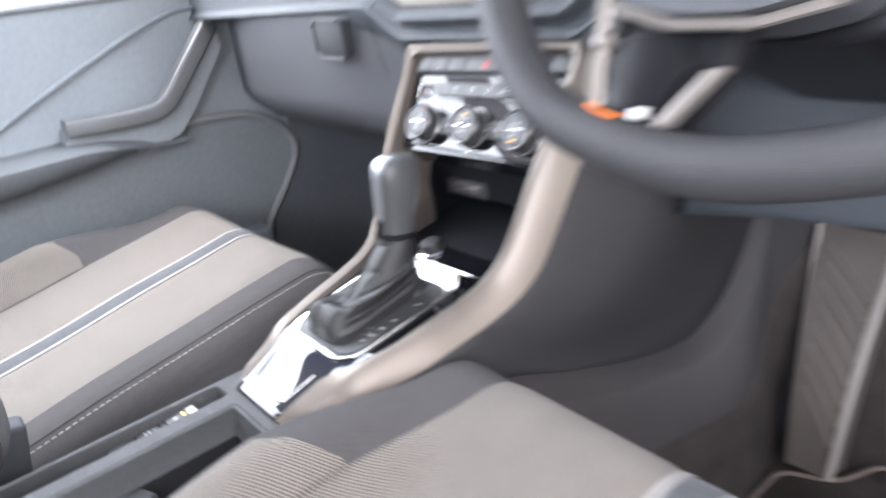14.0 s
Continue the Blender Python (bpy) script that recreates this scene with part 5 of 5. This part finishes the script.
# ---- passenger door ----
door = thing("door", (-0.72, 0.3, 0.17), "grey moulded passenger door with grab handle and pocket", "door")
DX = -0.690
rows = []
for z, dx in ((0.20, 0.0), (0.30, 0.0), (0.42, 0.004), (0.52, 0.010), (0.60, 0.004), (0.68, -0.002), (0.74, 0.0), (0.782, 0.006), (0.798, 0.006), (0.809, -0.012), (0.812, -0.05)):
    rows.append([(DX + dx, y, z) for y in (-0.55, -0.2, 0.1, 0.25, 0.4, 0.55, 0.75, 1.05)])
part("door_panel", sheet(rows), DOORP, door, "grey grained door panel")
part("upper_crease", tube(spline([(DX + 0.006, 0.02, 0.588), (DX + 0.010, 0.15, 0.655), (DX + 0.010, 0.30, 0.721), (DX + 0.010, 0.395, 0.755), (DX + 0.010, 0.44, 0.759), (DX + 0.006, 0.56, 0.749)], 50), 0.004, 8), DOORP, door, "raised crease")
part("waist_line", tube([(DX + 0.008, -0.3, 0.795), (DX + 0.010, 0.16, 0.792), (DX + 0.008, 0.56, 0.785)], 0.003, 8), MATTE, door)
hand_path = spline([(DX + 0.030, 0.455, 0.733), (DX + 0.050, 0.430, 0.715), (DX + 0.058, 0.385, 0.671), (DX + 0.060, 0.350, 0.635), (DX + 0.060, 0.320, 0.621), (DX + 0.058, 0.26, 0.621), (DX + 0.050, 0.195, 0.625)], 44)
rows = []
for i, p in enumerate(hand_path):
    a, b = hand_path[max(i - 1, 0)], hand_path[min(i + 1, len(hand_path) - 1)]
    d = (b - a).normalized()
    up = Vector((1, 0, 0)).cross(d).normalized()
    if up.z < 0:
        up = -up
    sec = rounded([(-0.022, -0.014), (0.012, -0.014), (0.012, 0.012), (-0.022, 0.012)], 0.006, 3)
    rows.append([p + Vector((1, 0, 0)) * x + up * y for x, y in sec])
part("grab_handle", capped(rows), mat("handle_grey", (0.16, 0.165, 0.17), 0.4, 0.2, 0.08, 40), door, "pale grey grab handle")
bracket = [(0.195, 0.622), (0.330, 0.616), (0.372, 0.645), (0.440, 0.716), (0.462, 0.712), (0.458, 0.690), (0.395, 0.612), (0.362, 0.578), (0.346, 0.568), (0.225, 0.577), (0.190, 0.592)]
bm = prism(rounded(bracket, 0.006, 3), DX - 0.002, DX + 0.046, Matrix(((0, 0, 1, 0), (1, 0, 0, 0), (0, 1, 0, 0), (0, 0, 0, 1))), 0.005, 3)
part("handle_bracket", bm, DOORP, door, "solid grey bracket under the handle")
arm = []
for k in range(22):
    y = -0.35 + 0.72 * k / 21
    top = 0.597 - 0.030 * smooth01((y - 0.20) / 0.16)
    bot = 0.545 + 0.022 * smooth01((y - 0.05) / 0.3)
    w = 0.085 * (1 - 0.55 * smooth01((y - 0.22) / 0.15))
    arm.append([(DX - 0.005, y, top + 0.004), (DX + w * 0.75, y, top + 0.002), (DX + w, y, top - 0.008), (DX + w * 0.96, y, (top + bot) / 2), (DX + w * 0.7, y, bot + 0.004), (DX - 0.005, y, bot - 0.010)])
part("armrest", sheet(arm), mat("armrest_dark_grey", (0.15, 0.16, 0.17), 0.6, 0, 0.12, 20, 0.4, 900, "grain"), door, "moulded armrest")
pocket = spline([(0, 0.30, 0.583), (0, 0.40, 0.584), (0, 0.49, 0.571), (0, 0.545, 0.533), (0, 0.560, 0.488), (0, 0.530, 0.438), (0, 0.485, 0.383), (0, 0.470, 0.353)], 60)
part("pocket_rim", tube([(DX + 0.020, p.y, p.z) for p in pocket], 0.007, 8), mat("pocket_rim_grey", (0.22, 0.225, 0.23), 0.5, 0, 0.1, 40), door, "raised pocket rim")
bm = bmesh.new()
bm.faces.new([bm.verts.new((DX + 0.014, p.y, p.z)) for p in pocket] + [bm.verts.new((DX + 0.014, 0.0, 0.353)), bm.verts.new((DX + 0.014, 0.0, 0.543))])
part("pocket", bm, POCKET, door, "dark pocket")
kick = ((0.17, 0.475), (0.25, 0.475), (0.33, 0.478), (0.38, 0.492), (0.44, 0.538), (0.50, 0.565), (0.56, 0.558), (0.60, 0.535))
rows = [[(DX + 0.013 + 0.05 * smooth01((y - 0.62) / 0.4), y, z) for y in (y0, y0 + 0.03, 0.61, 0.68, 0.78, 0.92, 1.10)] for z, y0 in kick]
part("kick_panel", thicken(sheet(rows), 0.006), mat("kick_panel_grey", (0.10, 0.108, 0.118), 0.6, 0, 0.15, 20, 0.3, 900, "grain"), door, "dark panel beside the footwell")
part("pocket_front", slab(DX, DX + 0.05, -0.3, 0.47, 0.22, 0.378, bevel=0.012, seg=3), DOORP, door, "pocket front")

# ---- steering wheel ----
WHEEL_BLACK = mat("wheel_black_plastic", (0.010, 0.010, 0.012), 0.30, 0, 0.12, 60, 0.1, 1500, spec=0.25)
WC, WT, WR = Vector((0.327, 0.338, 0.822)), 0.42, 0.169
wheel = thing("steering_wheel", tuple(WC), "grey leather steering wheel with silver-trimmed spokes", "steering wheel")
WMAT = Matrix.Translation(WC) @ Matrix((Vector((1, 0, 0)), Vector((0, math.sin(WT), math.cos(WT))), Vector((0, -math.cos(WT), math.sin(WT))))).transposed().to_4x4()


def rim_r(a):
    """The rim's radius round the wheel; the foot is slightly flattened."""
    low = math.cos(a + math.pi / 2)
    return WR * (1 - 0.05 * smooth01((low - 0.80) / 0.2))


rim_path = [WMAT @ Vector((rim_r(a) * math.cos(a), rim_r(a) * math.sin(a), 0)) for a in (2 * math.pi * k / 120 for k in range(120))]
part("rim", tube(rim_path, 0.0155, 20, closed=True), mat("wheel_leather", (0.036, 0.036, 0.039), 0.5, 0, 0.1, 40, 0.5, 700, "grain"), wheel, "grey leather rim")
pad_line = rounded([(-0.080, 0.050), (-0.080, -0.050), (-0.056, -0.084), (-0.021, -0.093), (0.021, -0.093), (0.056, -0.084), (0.080, -0.050), (0.080, 0.050), (0.045, 0.085), (-0.045, 0.085)], 0.012, 4)
part("airbag_pad", prism(pad_line, -0.030, 0.016, WMAT, 0.010, 4), SIDE, wheel, "dark airbag pad")
part("pad_edge", tube([WMAT @ Vector((x, y, 0.008)) for x, y in ((-0.070, -0.070), (-0.056, -0.087), (-0.021, -0.096), (0.021, -0.096), (0.056, -0.087))], 0.0030, 8), SATIN_DARK, wheel, "bright lower edge of the pad")
for x0, x1 in ((-0.162, -0.060), (0.060, 0.162)):
    part("spoke", capped([[WMAT @ Vector((x, yy * w, zz)) for yy, zz in ((-0.024, -0.014), (0.024, -0.014), (0.024, 0.002), (-0.024, 0.002))] for x, w in ((x0, 0.8), ((x0 + x1) / 2, 0.9), (x1, 0.8))]), MATTE_DARK, wheel, "dark spoke")
low = part("lower_spoke", prism([(-0.062, -0.080), (0.012, -0.090), (0.008, -0.112), (-0.018, -0.150), (-0.058, -0.148), (-0.064, -0.110)], -0.016, 0.000, WMAT, 0.003), WHEEL_BLACK, wheel, "black lower spoke")
part("pod", prism([(-0.056, -0.100), (-0.018, -0.099), (-0.008, -0.114), (-0.025, -0.142), (-0.056, -0.139)], -0.002, 0.005, WMAT, 0.002), WHEEL_BLACK, low, "glossy black button pod")
part("side_trim", tube([WMAT @ Vector(p) for p in ((-0.064, -0.078, 0.007), (-0.062, -0.098, 0.006), (-0.062, -0.118, 0.005), (-0.059, -0.142, 0.003))], 0.0042, 8), SATIN_DARK, low, "silver side trim")
part("trim_cap", turned([(0.0, 0.004), (0.004, 0.003), (0.006, 0.0), (0.006, -0.006)], WMAT @ Matrix.Translation((-0.061, -0.103, 0.007)), 20), SATIN_DARK, low, "bright rounded cap of the trim")
part("inner_trim", prism([(0.002, -0.115), (0.010, -0.115), (-0.014, -0.145), (-0.022, -0.144)], 0.000, 0.007, WMAT, 0.002), SATIN_DARK, low, "silver inner trim")
part("print", tube([WMAT @ Vector(p) for p in ((-0.061, -0.1360, 0.009), (-0.053, -0.1395, 0.009), (-0.044, -0.1415, 0.009), (-0.040, -0.1414, 0.009))], 0.0013, 6), ORANGE, low, "orange print")
part("key", slab(-0.034, -0.026, -0.142, -0.136, 0.003, 0.0095, m=WMAT, bevel=0.001), WHITE_INK, low, "small white key")
part("column", turned([(0.05, -0.20), (0.055, -0.02)], WMAT, 32), RUBBER, wheel, "dark column shroud")
part("column_cover", prism(rounded([(-0.070, 0.050), (-0.078, -0.040), (-0.060, -0.092), (0.060, -0.092), (0.078, -0.040), (0.070, 0.050)], 0.018, 4), -0.20, -0.045, WMAT, 0.006), WHEEL_BLACK, wheel, "black lower column cover")

# ---- driver's footwell ----
rest = thing("footrest", (0.22, 0.68, 0.19), "ribbed dark plastic footrest with a pale edge", "footrest")
RB, RT = Vector((0.0, 0.655, 0.185)), Vector((0.0, 0.815, 0.42))
up = (RT - RB)
nrm = Vector((0, -up.z, up.y)).normalized()
rows = []
for k in range(13):
    f = k / 12
    p = RB + up * f + nrm * (0.012 * math.sin(math.pi * f))
    xl, xr_ = 0.205 - 0.045 * f, 0.252 - 0.006 * f
    rows.append([Vector((xl - 0.01, p.y + 0.02, p.z)), Vector((xl, p.y, p.z)), Vector((xl * 0.5 + xr_ * 0.5, p.y, p.z)), Vector((xr_, p.y, p.z)), Vector((xr_ + 0.004, p.y + 0.03, p.z))])
part("plate", sheet(rows), mat("footrest_plate", (0.125, 0.108, 0.098), 0.6, 0, 0.15, 60, 0.3, 900), rest, "brown-grey plate")
for j in range(8):
    f0 = 0.12 + 0.085 * j
    pts = []
    for k in range(9):
        g = k / 8
        f = f0 + 0.20 * (1 - g) * 1.0
        p = RB + up * f + nrm * (0.012 * math.sin(math.pi * f) + 0.001)
        xl, xr_ = 0.205 - 0.045 * f, 0.252 - 0.006 * f
        pts.append(Vector((xl + 0.010 + (xr_ - xl - 0.016) * g, p.y, p.z)))
    part("rib", tube(pts, 0.0032, 8), mat("footrest_rib", (0.155, 0.134, 0.122), 0.5, 0, 0.1, 60), rest, "raised diagonal rib")
part("edge", tube([RB + up * (k / 12) + nrm * (0.012 * math.sin(math.pi * k / 12) + 0.001) + Vector((0.253 - 0.006 * k / 12, 0, 0)) for k in range(13)], 0.0042, 8), mat("pale_edge", (0.40, 0.365, 0.34), 0.45, 0, 0.05, 60), rest, "pale edge strip")
part("edge", tube([RB + up * (k / 12) + nrm * 0.002 + Vector((0.203 - 0.045 * k / 12, 0, 0)) for k in range(6, 13)], 0.003, 8), mat("pale_edge", (0.55, 0.52, 0.50)), rest)
mat_thing = thing("floor_mat", (0.40, 0.35, 0.17), "dark carpet floor mat with a stitched pale border", "floor mat")
# ---- passenger's footwell ----
pm = thing("floor_mat", (-0.42, 0.70, 0.17), "rubber mat with a raised rim on the passenger's carpet, coloured pale as if lit", "floor mat")
def mat_row(y, inset):
    z = 0.17 + (0.08 * smooth01((y - 0.70) / 0.2) if y > 0.70 else 0.0)
    left = -0.483 - (y - 0.626) * 0.42 + inset
    return [(left, y, z + 0.001), (left + 0.003, y, z + 0.009), (left + 0.03, y, z + 0.010), (-0.34, y, z + 0.010), (-0.30, y, z + 0.010), (-0.298, y, z + 0.001)]
rows = [mat_row(0.618, 0.018), mat_row(0.6195, 0.008), mat_row(0.624, 0.003)] + [mat_row(0.632 + 0.02 * k, 0.0) for k in range(12)]
# rim and tread colours are raised to stand for windscreen light reaching the floor
part("rim", sheet(rows), mat("lit_rim_rubber", (0.50, 0.50, 0.50), 0.6, 0, 0.1, 40, 0.2, 900), pm, "raised grey rim")
rows = [[(p[0], p[1], p[2] + 0.003) for p in mat_row(0.660 + 0.02 * k, 0.016)[1:5]] for k in range(11)]
part("tread", sheet(rows), mat("lit_tread_rubber", (0.74, 0.76, 0.78), 0.5, 0, 0.1, 40, 0.2, 900), pm, "tread plate, coloured pale as if lit")

mat_outline = rounded([(0.205, 0.0), (0.62, 0.0), (0.62, 0.70), (0.285, 0.72), (0.260, 0.660), (0.205, 0.640)], 0.02, 5)
part("carpet_body", prism(mat_outline, 0.172, 0.182, bevel=0.003), CARPET, mat_thing, "dark pile")
part("border", tube([(x, y, 0.182) for x, y in mat_outline], 0.0035, 6, closed=True), mat("border_brown", (0.16, 0.13, 0.11), 0.8, 0, 0.1, 60), mat_thing, "stitched border")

*What you should do:* Of the lines in this listing, report how many contain the string "with", and give the number only.

*Answer to this exercise:* 6